■ TO BE DONE: Reproduce every line of the listing as written, apart from the pictures.
[MATERIAL start]
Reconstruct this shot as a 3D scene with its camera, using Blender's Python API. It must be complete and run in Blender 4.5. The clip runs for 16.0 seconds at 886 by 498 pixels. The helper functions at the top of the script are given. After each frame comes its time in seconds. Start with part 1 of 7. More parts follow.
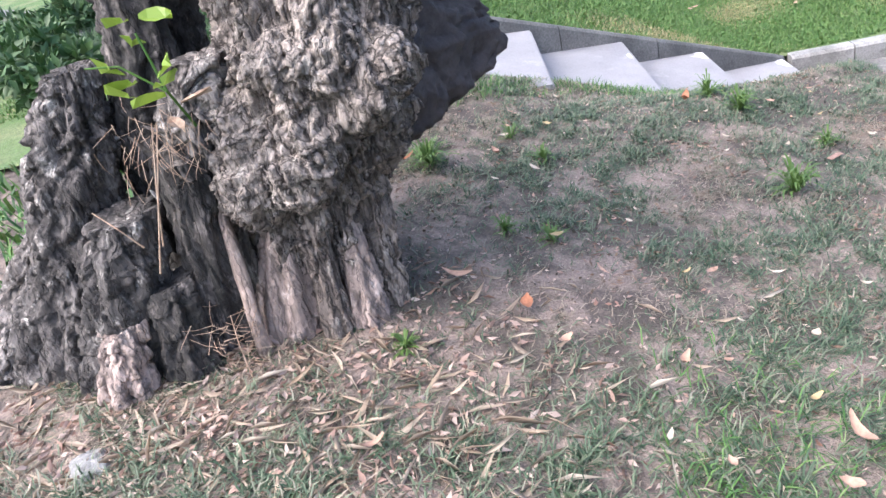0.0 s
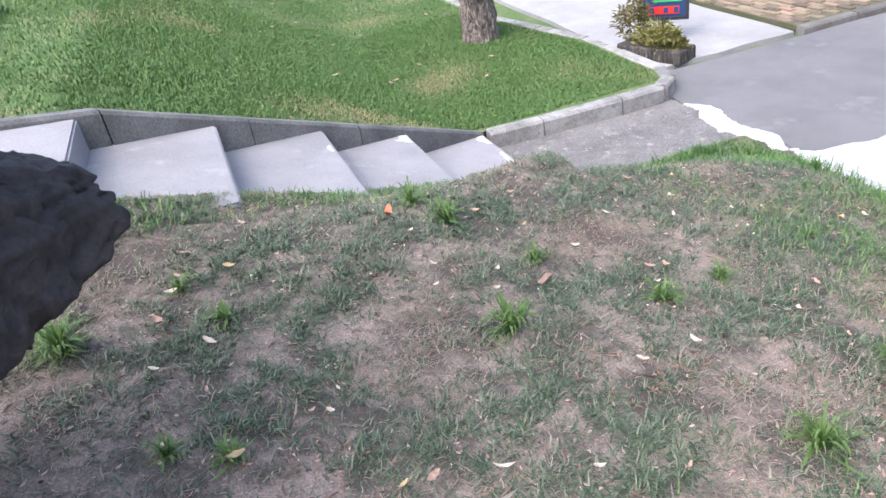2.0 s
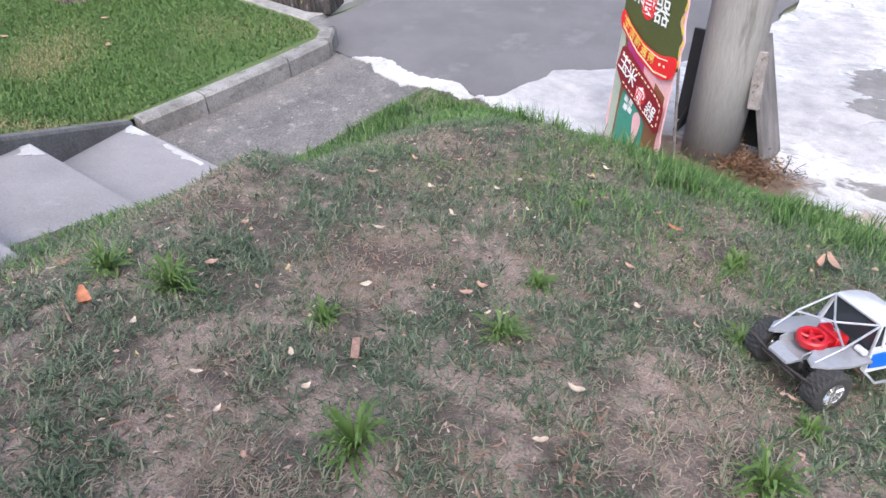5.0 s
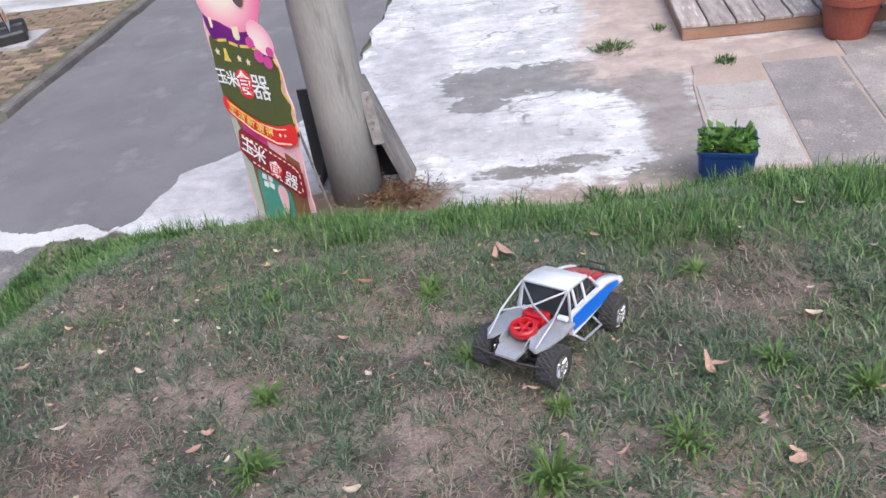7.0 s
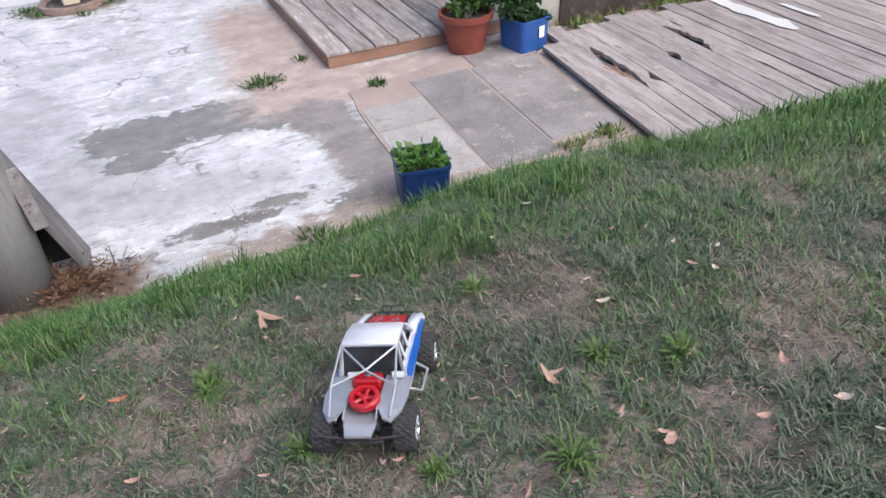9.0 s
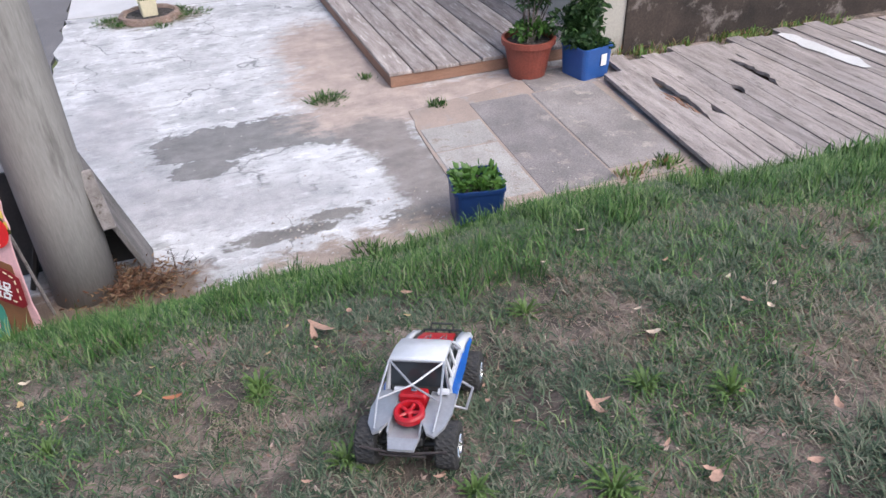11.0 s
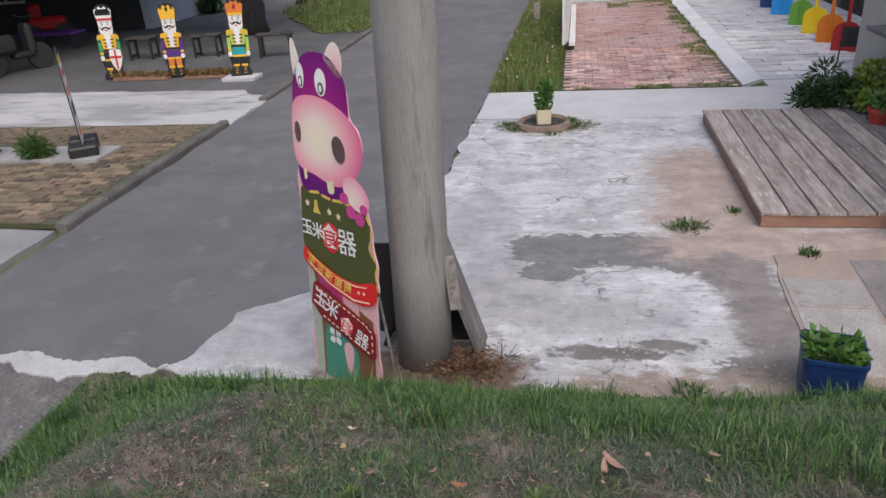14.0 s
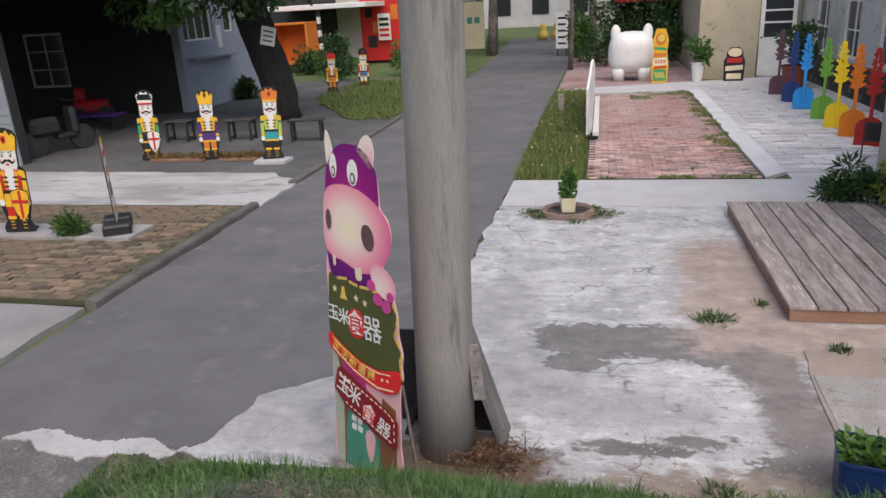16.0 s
[MATERIAL end]
■ SOLUTION TO THE PROBLEM:
Reconstruct this shot as a 3D scene with its camera, using Blender's Python API. It must be complete and run in Blender 4.5. The clip runs for 16.0 seconds at 886 by 498 pixels. The helper functions at the top of the script are given. After each frame comes its time in seconds. Start with part 1 of 7. More parts follow.
0.0 s
2.0 s
5.0 s
7.0 s
9.0 s
11.0 s
14.0 s
16.0 s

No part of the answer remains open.